Set the listing down again exactly, please, apart from its pictures.

[begin Given information]

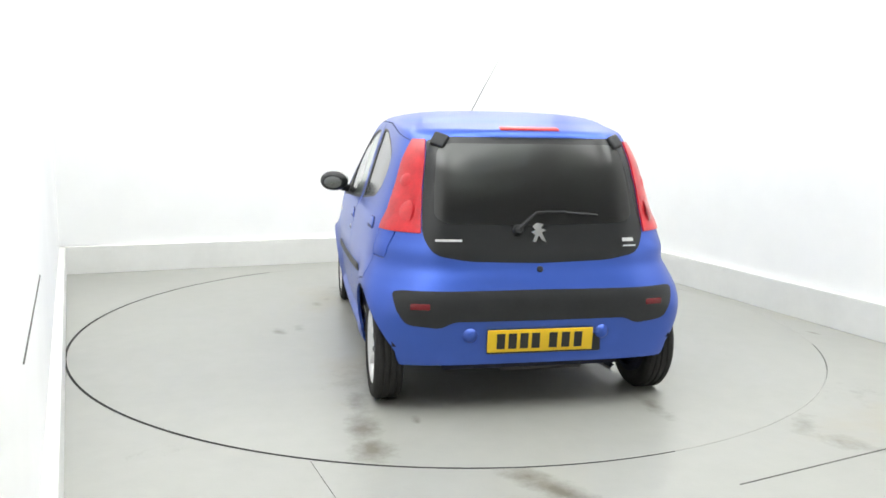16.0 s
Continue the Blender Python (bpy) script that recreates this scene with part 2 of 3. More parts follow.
U0, U1, V0, V1 = -2.62, 2.54, -8.2, 2.67  # left, right, front and back faces of the skirting
RING = 2.434
HIGH = 3.4
# the wall-side panels are fill, added to whiten the walls
WALL_FILL_LIGHTS = [(-1.2, 2.2, 2.2, 0.5), (1.2, 2.2, 2.2, 0.5), (2.25, 0.3, 0.4, 2.6), (2.25, -2.6, 0.4, 2.6), (-2.25, 0.3, 0.4, 2.6), (-2.0, -2.6, 0.4, 2.2)]  # u, v and size
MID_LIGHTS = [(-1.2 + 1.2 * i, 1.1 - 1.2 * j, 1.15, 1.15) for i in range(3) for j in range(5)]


def slab(name, u0, u1, v0, v1, z0, z1, material, label, category, bevel=0.0):
    m = Matrix.Translation(booth((u0 + u1) / 2, (v0 + v1) / 2, (z0 + z1) / 2)) @ pose(0, 0, 0, 0, 0, TURN)
    ob = link_bm(name, box_bm(u1 - u0, v1 - v0, z1 - z0, bevel=bevel), material)
    ob.matrix_world = m
    return tagged(ob, label, category, kind="structure")


def floor_bm():
    """The fixed floor round the round pit of the turntable."""
    bm = bmesh.new()
    n = 192
    inner, outer, low = [], [], []
    for i in range(n):
        a = 2 * math.pi * i / n
        d = Vector((math.cos(a), math.sin(a), 0))
        inner.append(bm.verts.new(d * (RING + 0.0018)))
        low.append(bm.verts.new(d * (RING + 0.0018) + Vector((0, 0, -0.12))))
        du, dv = d.dot(RU), d.dot(RV)
        k = min((U1 + 0.2) / du if du > 1e-6 else 1e9, (U0 - 1.6) / du if du < -1e-6 else 1e9,
                (V1 + 0.2) / dv if dv > 1e-6 else 1e9, (V0 - 0.2) / dv if dv < -1e-6 else 1e9)
        outer.append(bm.verts.new(d * k))
    for i in range(n):
        j = (i + 1) % n
        bm.faces.new((inner[i], outer[i], outer[j], inner[j]))
        bm.faces.new((low[i], inner[i], inner[j], low[j]))
    return bm


floor = tagged(link_bm("floor", floor_bm(), "floor"), "pale grey painted floor with scuffs and joints", "floor", kind="structure")
pit = tagged(link_bm("floor_pit", lathe([(0.001, -0.12), (RING + 0.05, -0.12)], n=96), "gap"), "dark bottom of the turntable pit", "floor", kind="structure")
slab("skirting_back", U0 - 0.06, U1 + 0.06, V1, V1 + 0.06, 0, 0.25, "kerb", "low pale grey skirting along the back wall", "skirting", 0.004)
slab("skirting_right", U1, U1 + 0.06, V0, V1 - 0.001, 0, 0.25, "kerb", "low pale grey skirting along the side wall", "skirting", 0.004)
LEAN = 3.6  # degrees by which the near side wall stands out of square


def left_slab(name, d0, d1, s0, s1, z0, z1, material, label, category):
    """A slab along the near side wall: d outward from its face, s along it from the back corner."""
    m = Matrix.Translation(booth(-2.612, V1)) @ pose(0, 0, 0, 0, 0, TURN + LEAN) @ Matrix.Translation((-(d0 + d1) / 2, -(s0 + s1) / 2, (z0 + z1) / 2))
    ob = link_bm(name, box_bm(abs(d1 - d0), s1 - s0, z1 - z0, bevel=0.003), material)
    ob.matrix_world = m
    return tagged(ob, label, category, kind="structure")


left_slab("skirting_left", 0.0, 0.05, -0.05, 7.15, 0, 0.25, "kerb", "low pale grey skirting along the side wall", "skirting")
left_slab("wall_left", 0.05, 0.2, -0.2, 7.15, -0.1, HIGH, "wall", "bright white painted side wall", "wall")
slab("wall_back", U0 - 1.6, U1 + 1.6, V1 + 0.06, V1 + 0.2, -0.1, HIGH, "wall", "bright white painted back wall", "wall")
slab("wall_right", U1 + 0.06, U1 + 0.2, V0, V1 + 0.058, -0.1, HIGH, "wall", "bright white painted side wall", "wall")
slab("wall_recess", U0 - 1.6, U0 - 1.45, V0, -4.3, -0.1, HIGH, "wall", "white wall beside the camera", "wall")
slab("wall_return", U0 - 1.449, U0 + 0.33, -4.299, -4.2, -0.1, HIGH, "wall", "white wall end beside the camera", "wall")
slab("wall_front", U0 - 1.6, U1 + 0.2, V0 - 0.2, V0 - 0.002, -0.1, HIGH, "wall", "white wall behind the camera", "wall")
slab("ceiling", U0 - 1.6, U1 + 0.2, V0 - 0.2, V1 + 0.2, HIGH + 0.002, HIGH + 0.15, "wall", "white booth ceiling", "ceiling")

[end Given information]

Response to the task:
16.0 s
Continue the Blender Python (bpy) script that recreates this scene with part 2 of 3. More parts follow.
U0, U1, V0, V1 = -2.62, 2.54, -8.2, 2.67  # left, right, front and back faces of the skirting
RING = 2.434
HIGH = 3.4
# the wall-side panels are fill, added to whiten the walls
WALL_FILL_LIGHTS = [(-1.2, 2.2, 2.2, 0.5), (1.2, 2.2, 2.2, 0.5), (2.25, 0.3, 0.4, 2.6), (2.25, -2.6, 0.4, 2.6), (-2.25, 0.3, 0.4, 2.6), (-2.0, -2.6, 0.4, 2.2)]  # u, v and size
MID_LIGHTS = [(-1.2 + 1.2 * i, 1.1 - 1.2 * j, 1.15, 1.15) for i in range(3) for j in range(5)]


def slab(name, u0, u1, v0, v1, z0, z1, material, label, category, bevel=0.0):
    m = Matrix.Translation(booth((u0 + u1) / 2, (v0 + v1) / 2, (z0 + z1) / 2)) @ pose(0, 0, 0, 0, 0, TURN)
    ob = link_bm(name, box_bm(u1 - u0, v1 - v0, z1 - z0, bevel=bevel), material)
    ob.matrix_world = m
    return tagged(ob, label, category, kind="structure")


def floor_bm():
    """The fixed floor round the round pit of the turntable."""
    bm = bmesh.new()
    n = 192
    inner, outer, low = [], [], []
    for i in range(n):
        a = 2 * math.pi * i / n
        d = Vector((math.cos(a), math.sin(a), 0))
        inner.append(bm.verts.new(d * (RING + 0.0018)))
        low.append(bm.verts.new(d * (RING + 0.0018) + Vector((0, 0, -0.12))))
        du, dv = d.dot(RU), d.dot(RV)
        k = min((U1 + 0.2) / du if du > 1e-6 else 1e9, (U0 - 1.6) / du if du < -1e-6 else 1e9,
                (V1 + 0.2) / dv if dv > 1e-6 else 1e9, (V0 - 0.2) / dv if dv < -1e-6 else 1e9)
        outer.append(bm.verts.new(d * k))
    for i in range(n):
        j = (i + 1) % n
        bm.faces.new((inner[i], outer[i], outer[j], inner[j]))
        bm.faces.new((low[i], inner[i], inner[j], low[j]))
    return bm


floor = tagged(link_bm("floor", floor_bm(), "floor"), "pale grey painted floor with scuffs and joints", "floor", kind="structure")
pit = tagged(link_bm("floor_pit", lathe([(0.001, -0.12), (RING + 0.05, -0.12)], n=96), "gap"), "dark bottom of the turntable pit", "floor", kind="structure")
slab("skirting_back", U0 - 0.06, U1 + 0.06, V1, V1 + 0.06, 0, 0.25, "kerb", "low pale grey skirting along the back wall", "skirting", 0.004)
slab("skirting_right", U1, U1 + 0.06, V0, V1 - 0.001, 0, 0.25, "kerb", "low pale grey skirting along the side wall", "skirting", 0.004)
LEAN = 3.6  # degrees by which the near side wall stands out of square


def left_slab(name, d0, d1, s0, s1, z0, z1, material, label, category):
    """A slab along the near side wall: d outward from its face, s along it from the back corner."""
    m = Matrix.Translation(booth(-2.612, V1)) @ pose(0, 0, 0, 0, 0, TURN + LEAN) @ Matrix.Translation((-(d0 + d1) / 2, -(s0 + s1) / 2, (z0 + z1) / 2))
    ob = link_bm(name, box_bm(abs(d1 - d0), s1 - s0, z1 - z0, bevel=0.003), material)
    ob.matrix_world = m
    return tagged(ob, label, category, kind="structure")


left_slab("skirting_left", 0.0, 0.05, -0.05, 7.15, 0, 0.25, "kerb", "low pale grey skirting along the side wall", "skirting")
left_slab("wall_left", 0.05, 0.2, -0.2, 7.15, -0.1, HIGH, "wall", "bright white painted side wall", "wall")
slab("wall_back", U0 - 1.6, U1 + 1.6, V1 + 0.06, V1 + 0.2, -0.1, HIGH, "wall", "bright white painted back wall", "wall")
slab("wall_right", U1 + 0.06, U1 + 0.2, V0, V1 + 0.058, -0.1, HIGH, "wall", "bright white painted side wall", "wall")
slab("wall_recess", U0 - 1.6, U0 - 1.45, V0, -4.3, -0.1, HIGH, "wall", "white wall beside the camera", "wall")
slab("wall_return", U0 - 1.449, U0 + 0.33, -4.299, -4.2, -0.1, HIGH, "wall", "white wall end beside the camera", "wall")
slab("wall_front", U0 - 1.6, U1 + 0.2, V0 - 0.2, V0 - 0.002, -0.1, HIGH, "wall", "white wall behind the camera", "wall")
slab("ceiling", U0 - 1.6, U1 + 0.2, V0 - 0.2, V1 + 0.2, HIGH + 0.002, HIGH + 0.15, "wall", "white booth ceiling", "ceiling")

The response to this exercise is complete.